For instance, one 2007 study found it was housing insecurity that caused a person to use drugs, not the other way around. People who lost their homes or lost their jobs were more likely to use drugs or alcohol to cope—which made their situations even harder to manage.

In light of that information, preventing drug abuse not only becomes a psychological or social issue but an economic one as well. Creating accessible housing could quite possibly change the number of people who are susceptible to abuse. Mental health and housing could be more closely tied than we might think.

It’s at least an idea worth exploring—and that’s the point of challenging our grasp of the world around us.

Hint: if a piece of ‘knowledge’ requires someone to defend it with “well, everyone knows X,” that’s a perfect place to start.

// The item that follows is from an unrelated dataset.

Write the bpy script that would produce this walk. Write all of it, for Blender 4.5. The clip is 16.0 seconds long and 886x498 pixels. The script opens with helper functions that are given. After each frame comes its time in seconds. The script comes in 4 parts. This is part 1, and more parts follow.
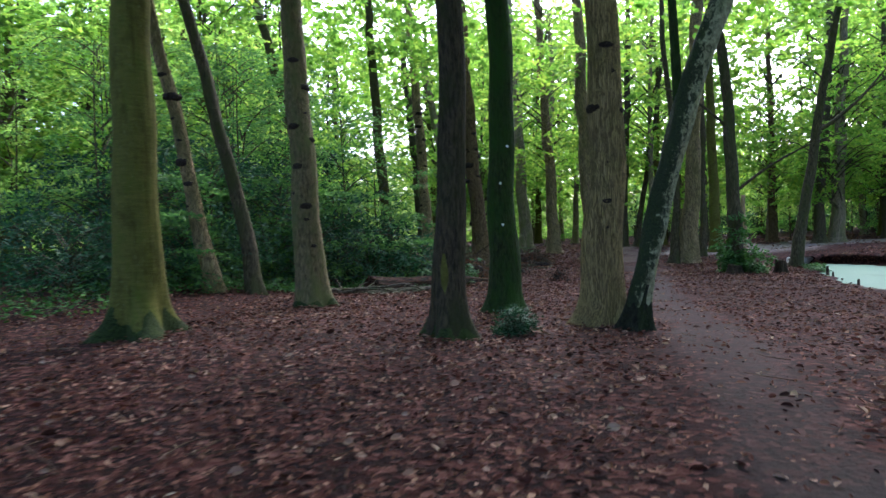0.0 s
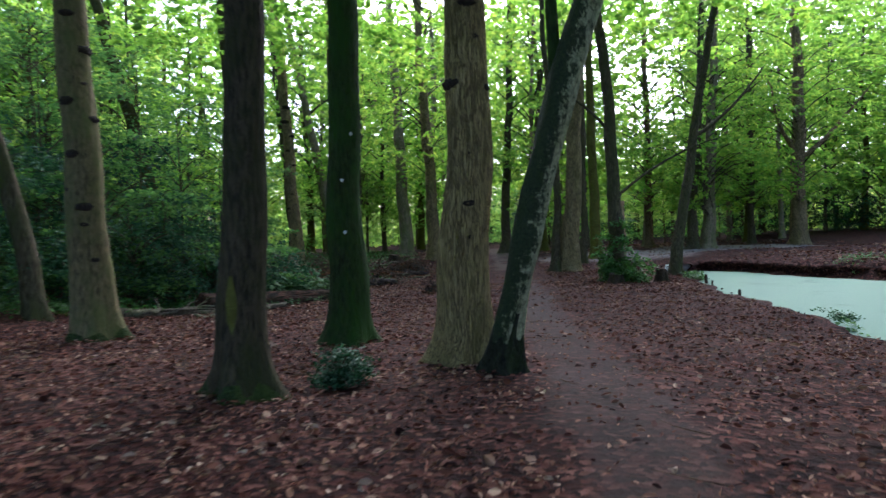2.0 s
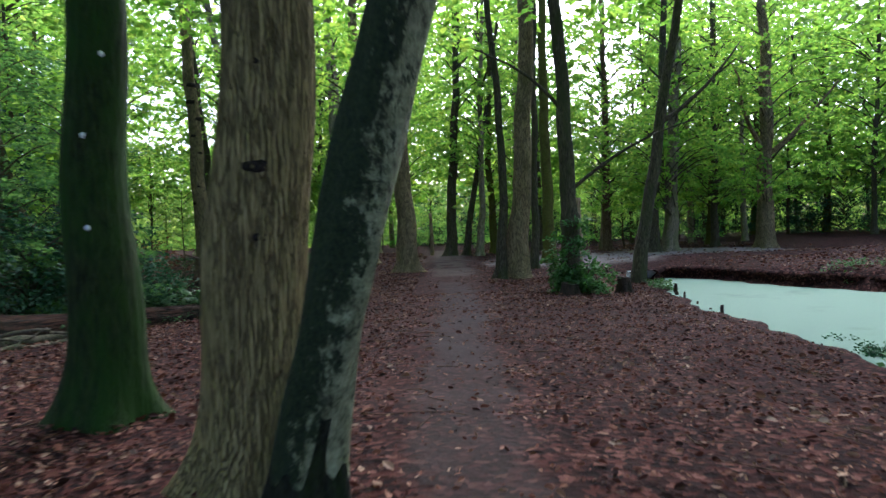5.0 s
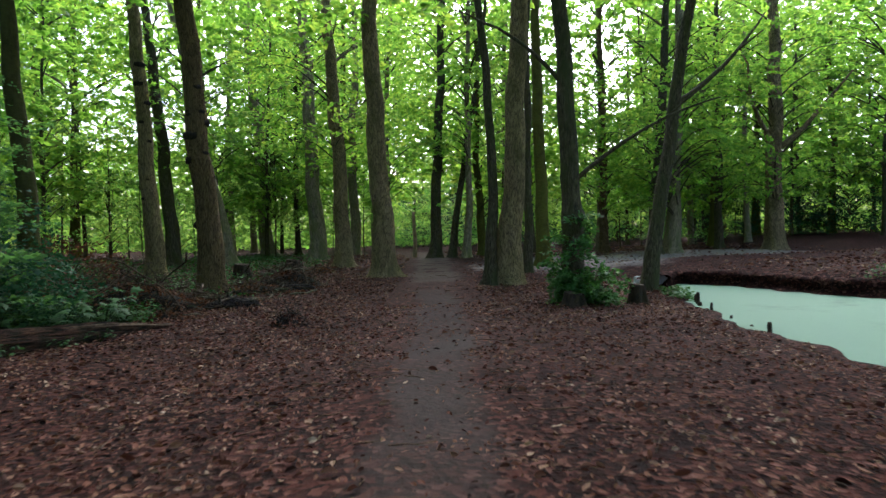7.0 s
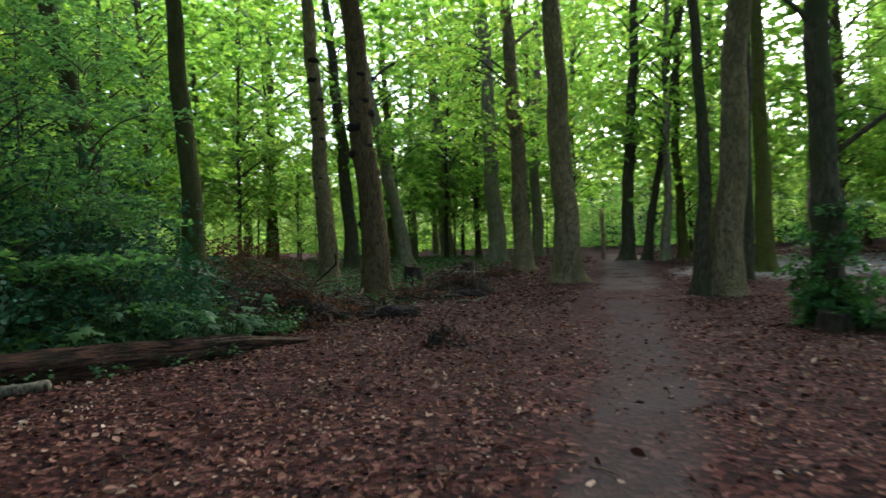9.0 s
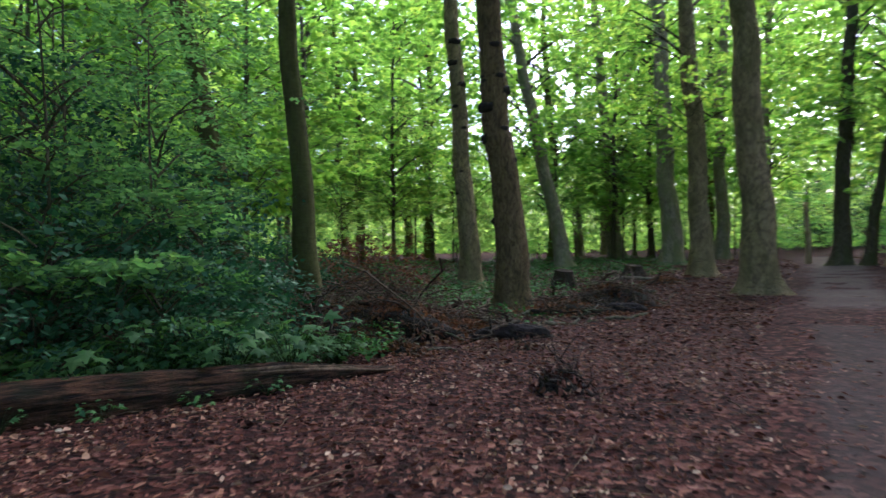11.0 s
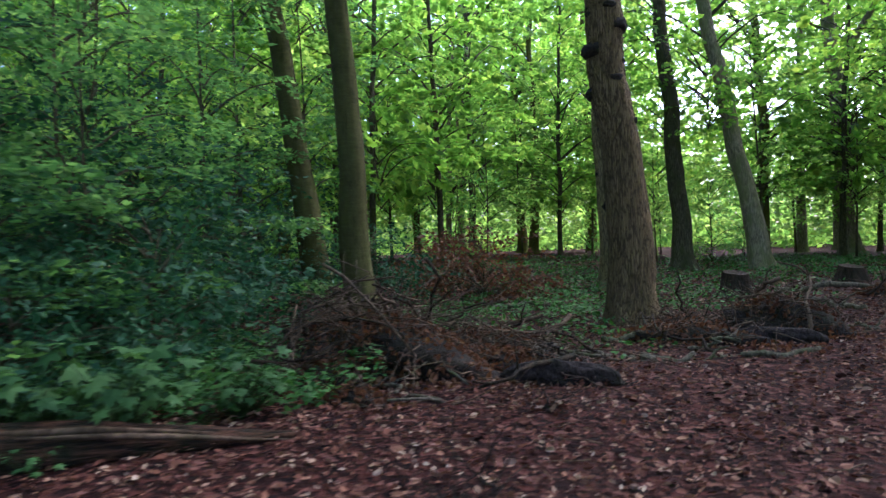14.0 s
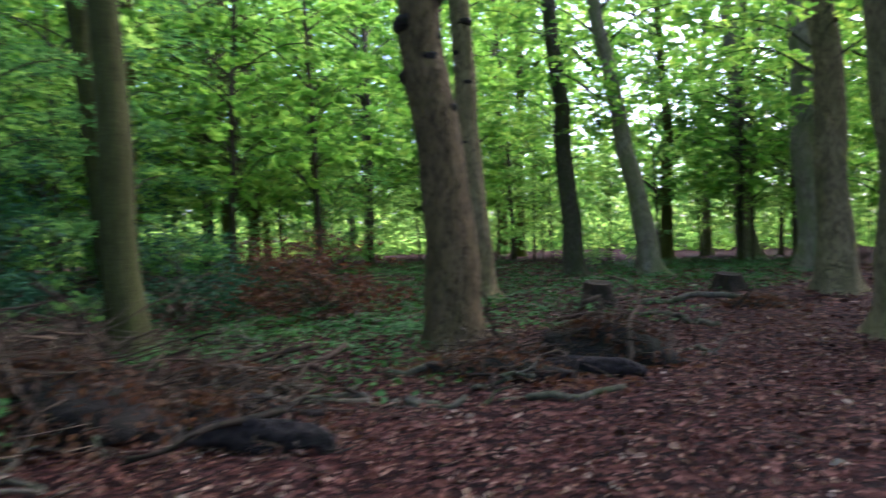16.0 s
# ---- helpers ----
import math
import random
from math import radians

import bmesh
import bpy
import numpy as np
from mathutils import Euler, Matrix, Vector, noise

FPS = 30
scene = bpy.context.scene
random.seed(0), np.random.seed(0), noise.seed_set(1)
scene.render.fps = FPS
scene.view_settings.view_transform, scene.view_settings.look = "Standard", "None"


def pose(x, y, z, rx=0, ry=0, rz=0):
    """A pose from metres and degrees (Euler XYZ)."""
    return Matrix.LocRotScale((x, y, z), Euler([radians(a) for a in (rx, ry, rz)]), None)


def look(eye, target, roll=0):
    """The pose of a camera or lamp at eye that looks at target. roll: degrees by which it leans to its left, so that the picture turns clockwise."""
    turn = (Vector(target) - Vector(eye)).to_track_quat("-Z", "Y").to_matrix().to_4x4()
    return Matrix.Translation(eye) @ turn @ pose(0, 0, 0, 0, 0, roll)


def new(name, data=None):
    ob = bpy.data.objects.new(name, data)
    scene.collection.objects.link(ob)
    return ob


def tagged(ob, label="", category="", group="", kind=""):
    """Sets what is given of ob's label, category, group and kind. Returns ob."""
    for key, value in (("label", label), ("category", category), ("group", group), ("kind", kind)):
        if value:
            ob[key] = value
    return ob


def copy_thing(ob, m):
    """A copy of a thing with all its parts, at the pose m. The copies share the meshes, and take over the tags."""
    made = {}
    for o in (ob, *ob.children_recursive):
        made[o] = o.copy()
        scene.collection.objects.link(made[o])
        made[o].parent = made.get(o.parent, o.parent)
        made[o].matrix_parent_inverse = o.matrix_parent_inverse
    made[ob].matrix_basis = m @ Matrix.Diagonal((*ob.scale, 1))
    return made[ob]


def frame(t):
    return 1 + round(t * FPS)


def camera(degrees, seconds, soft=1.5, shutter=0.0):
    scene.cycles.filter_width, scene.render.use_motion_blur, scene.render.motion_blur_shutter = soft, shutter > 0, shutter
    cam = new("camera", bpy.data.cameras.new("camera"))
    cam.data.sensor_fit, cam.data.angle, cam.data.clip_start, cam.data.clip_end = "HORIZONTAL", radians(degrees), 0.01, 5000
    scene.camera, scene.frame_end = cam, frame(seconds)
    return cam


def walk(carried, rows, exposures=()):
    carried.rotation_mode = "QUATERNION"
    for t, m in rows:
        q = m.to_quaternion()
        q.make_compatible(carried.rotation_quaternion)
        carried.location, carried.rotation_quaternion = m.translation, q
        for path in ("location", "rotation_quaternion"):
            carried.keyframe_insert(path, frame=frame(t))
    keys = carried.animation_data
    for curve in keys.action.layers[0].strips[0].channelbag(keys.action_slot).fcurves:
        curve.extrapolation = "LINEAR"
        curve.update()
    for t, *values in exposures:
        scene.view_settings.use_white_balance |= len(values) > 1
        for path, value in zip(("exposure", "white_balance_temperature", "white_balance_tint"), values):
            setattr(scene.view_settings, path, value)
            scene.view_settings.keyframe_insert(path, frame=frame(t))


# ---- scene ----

#3: Be Tentatively Complete in Your Knowledge

One of the theologians I recently read said that a person’s understanding of the Bible needs to be “tentatively final”—always open to refinement. While we need to act on what we know right now, our learning ought to remain ongoing.

I think that’s powerful advice for every discipline, every area of learning. Our understanding needs to always be in a state of refinement. We have to be willing to let our understanding be challenged by new evidence, new facts, and ongoing investigation.

That takes two character traits: humility and discipline.

Discipline equips us to seek out new sources of information, evaluate and investigate every assertion. Discipline keeps us from “sitting on our laurels” and prevents us from assuming we know everything while the world is learning and growing beyond us.

Humility is what allows us to change our thinking in response to new information. Learning new things means nothing if it doesn’t change how we think. Reading is way too much work to allow ourselves to remain the same. Might as well binge watch The Office instead. Humility is what allows us to grow in our curiosity.

Final Remarks

In conclusion, curiosity, real curiosity, is a powerful thing. It makes us people who are eternal learners—people who don’t mind being wrong because the point isn’t to be right. The point is to always be growing, shifting, learning, and deepening. I mean, yes, the idea is to be accurate too, but accuracy will come naturally to you if you’re always asking good questions.

One more thing: your curiosity is a tender thing. Don’t judge it. Don’t shush it. Let your mind wander and explore a little. As Congressman John Lewis likes to say, get into some “good trouble.”